Saturday, June 18, 2005

Paradox

George W. Bush is doing his best to help global warming turn Canada into a tropical paradise and Texas into a barren wasteland (well, even more so than today). Yet he is reviled in Canada and adored in Texas. What gives?

Sunday, June 12, 2005

Harnessing China's military buildup

The Pentagon has expressed concern at China's recent military build-up (even though China's upgraded military budget is still less than 20% of the US' and barely matches Japan's, when China's GDP is more like 50% of the US', adjusted for purchasing-power parity). Other Asian countries are probably watching with apprehension, given China's past attitude towards Vietnam and its friction with Japan and the Philippines.

China's navy is one of the key areas for development, specially as concerns its shallow-water capabilities, not surprising given the Taiwan strait is probably the focus of Chinese contingency planning. The US complains China's military rise threatens the fragile balance of regional security imposed by pax americana. That said, the US has done little or nothing to address what is probably one of the biggest security issues in Southeast Asia: piracy in the South China Sea, specially in the Strait of Molucca. This is puzzling as at least some of the pirates have demonstrated ties to terrorist groups like Abu-Sayyaf and Al-Qaeda, and policing the anarchic seas there is no less vital than any land-based breeding grounds or havens for terrorism.

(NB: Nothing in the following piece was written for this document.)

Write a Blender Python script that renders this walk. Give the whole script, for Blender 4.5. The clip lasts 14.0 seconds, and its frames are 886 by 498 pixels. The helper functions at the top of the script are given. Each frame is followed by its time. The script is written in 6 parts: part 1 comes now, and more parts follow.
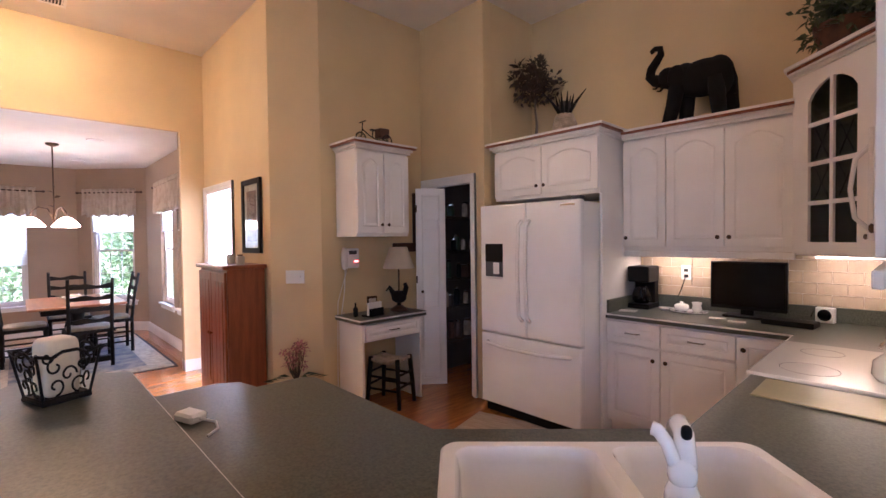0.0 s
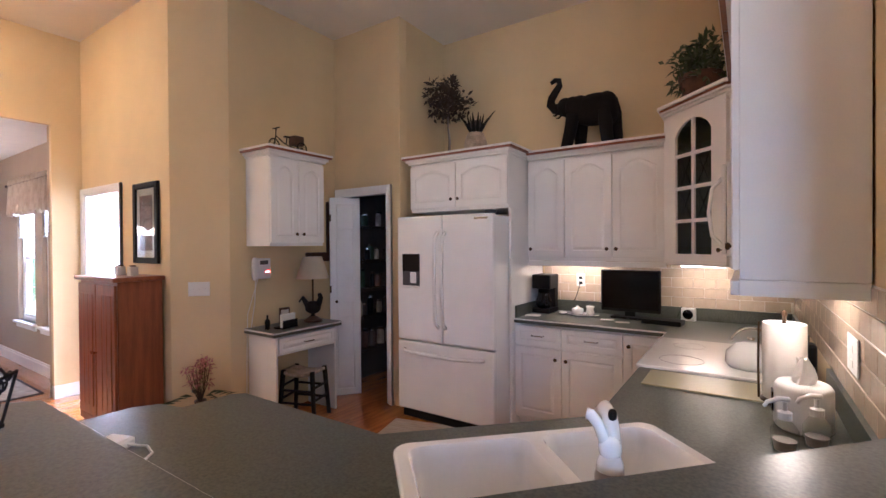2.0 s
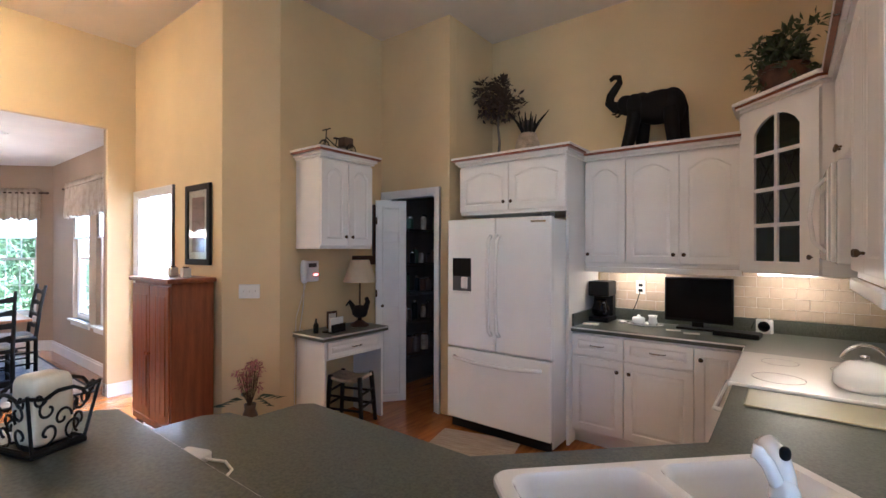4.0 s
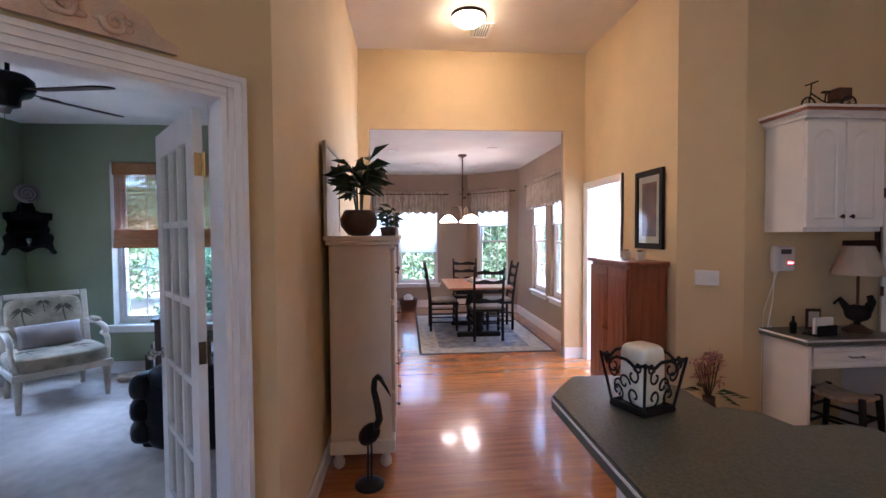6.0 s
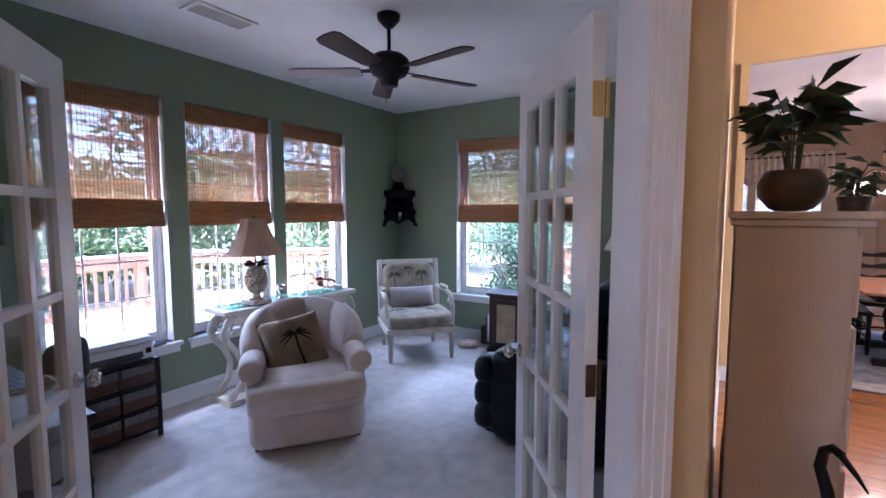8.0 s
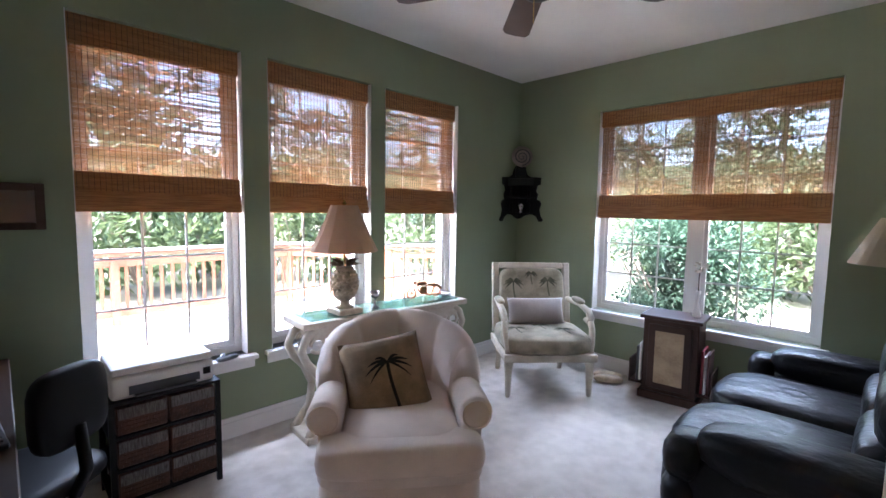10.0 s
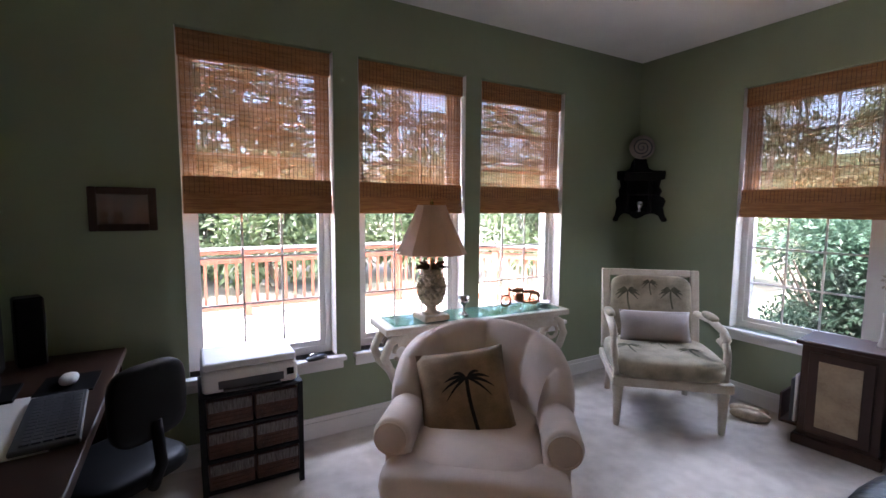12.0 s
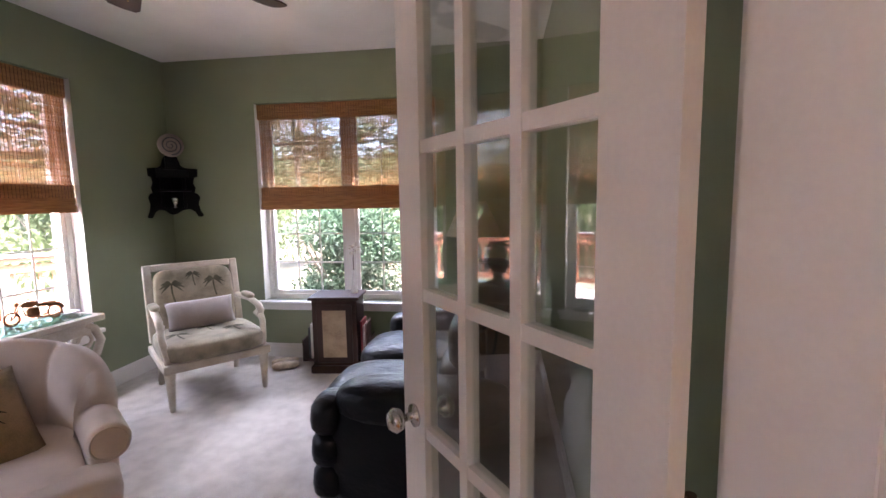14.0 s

The pirates are well-organized. They have spotters in ports to identify targets. Using fast, shallow-draft boats, they strike at night, stealing valuable cargo and often murdering the crews wholesale. China could demonstrate the kind of leadership the US has so far failed to show, and contribute its new shallow-draft navy to a cooperative effort to rid the region of the scourge of piracy, and its many soldiers could serve as hidden guards on board the ships to trap and kill attackers. America's blue-sea Navy is geared to protect international shipping lanes, not this kind of police action. The Marine Corps is stretched too thin, and does not have the manpower to put armed guards on board every ship in Molucca anyways, unlike the People's Liberation Army.

In some ways, this kind of initiative would hark back to the nascent American republic's first actions, the quelling of the Barbary pirates in the early 19th century by USS Constitution an entire ocean away in the Mediterranean.